I am always glad to find well-known authors who agree with me, especially when it comes to writing. Although this is the first year in a while that I will not be teaching a summer workshop on style, I plan to return in 2014 and, of course, continue to write and help others, when I can, mainly with editing, having spent 45 years doing so.
I always tell my adult students that writing may be impossible to teach but that revising is not: it is what excites me, the chance to re-work sentences and play with them until they are more clear or expressive or concise. So the following statement by Susan Sontag was very welcome when it appeared in my "In" box not long ago:
"Though the rewriting--and the rereading--sound like effort, they are actually the most pleasurable parts of writing. Sometimes the only pleasurable parts. Setting out to write, if you have the idea of 'literature' in your head, is formidable, intimidating. A plunge in an icy lake. Then comes the warm part: when you already have something to work with, upgrade, edit."

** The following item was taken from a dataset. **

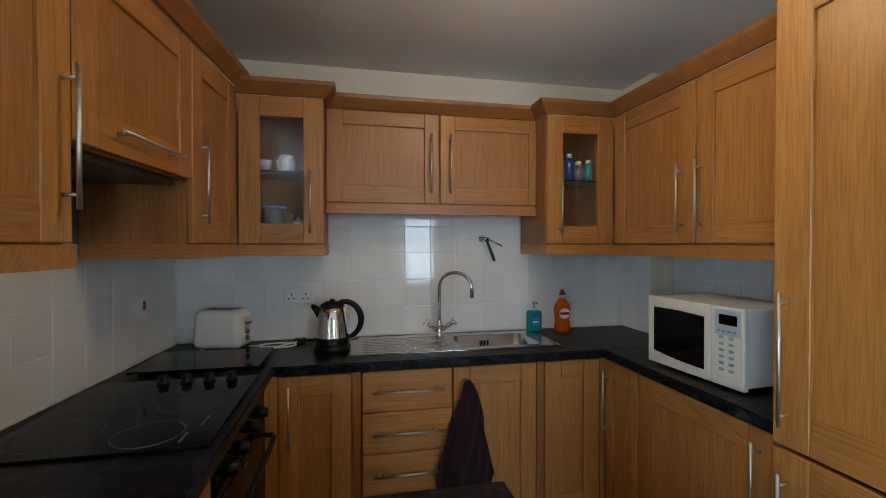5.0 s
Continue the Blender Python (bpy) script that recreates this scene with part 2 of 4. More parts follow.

The second meaningful quote is from Sebastian Junger: "Don't dump lazy sentences on your reader. If you do, they'll walk away. You have to push yourself to find powerful, original ways of describing things."
This brings us back to revision and the time required, and the honesty, to look at each sentence we have written and see if it sounds trite or wordy; how does it sound aloud? How can it be improved? Not being satisfied with a draft until it is as perfect as possible requires effort and time, more than the original drafting, in most cases.
Just recently, I completed the revision of a story--my first complete piece of fiction--to be published soon by the Provo Canyon Review, which asked that I prune it considerably. It took several weeks to consider which sections could be cut so that the 8,000-word story could be closer to 6,000. Painful work, letting go of sentences I had crafted a year before; yet as I finished the revision, I could see how much tighter, and better, the polished story now was. No doubt the editor, with his own perspective, will find other sentences to trim and, as with previous work of mine, I will be pleasantly surprised by the final product.
So, as Donald Murray has preached, there is no writing without rewriting.
I have encountered a number of wannabe authors who seem in a great hurry to get published, but they have not yet honed their own style. Perhaps they have not read enough to know what sounds right in a sentence. This brings me to my third quote, from fiction writer Jennifer Eagan:
"Read at the level at which you want to write. Reading is the nourishment that feeds the kind of writing you want to do."
If there is no writing without rewriting, there is also no writing without reading.
How can anyone write a crime novel or children's book without having read the best in the genre? This is not only professionally necessary but a source of stimulation in the ongoing interwoven web of reading and writing that is at the heart of the literary life.
If you are a writer reading this, I hope this advice, though perhaps familiar to you, will help you along the way.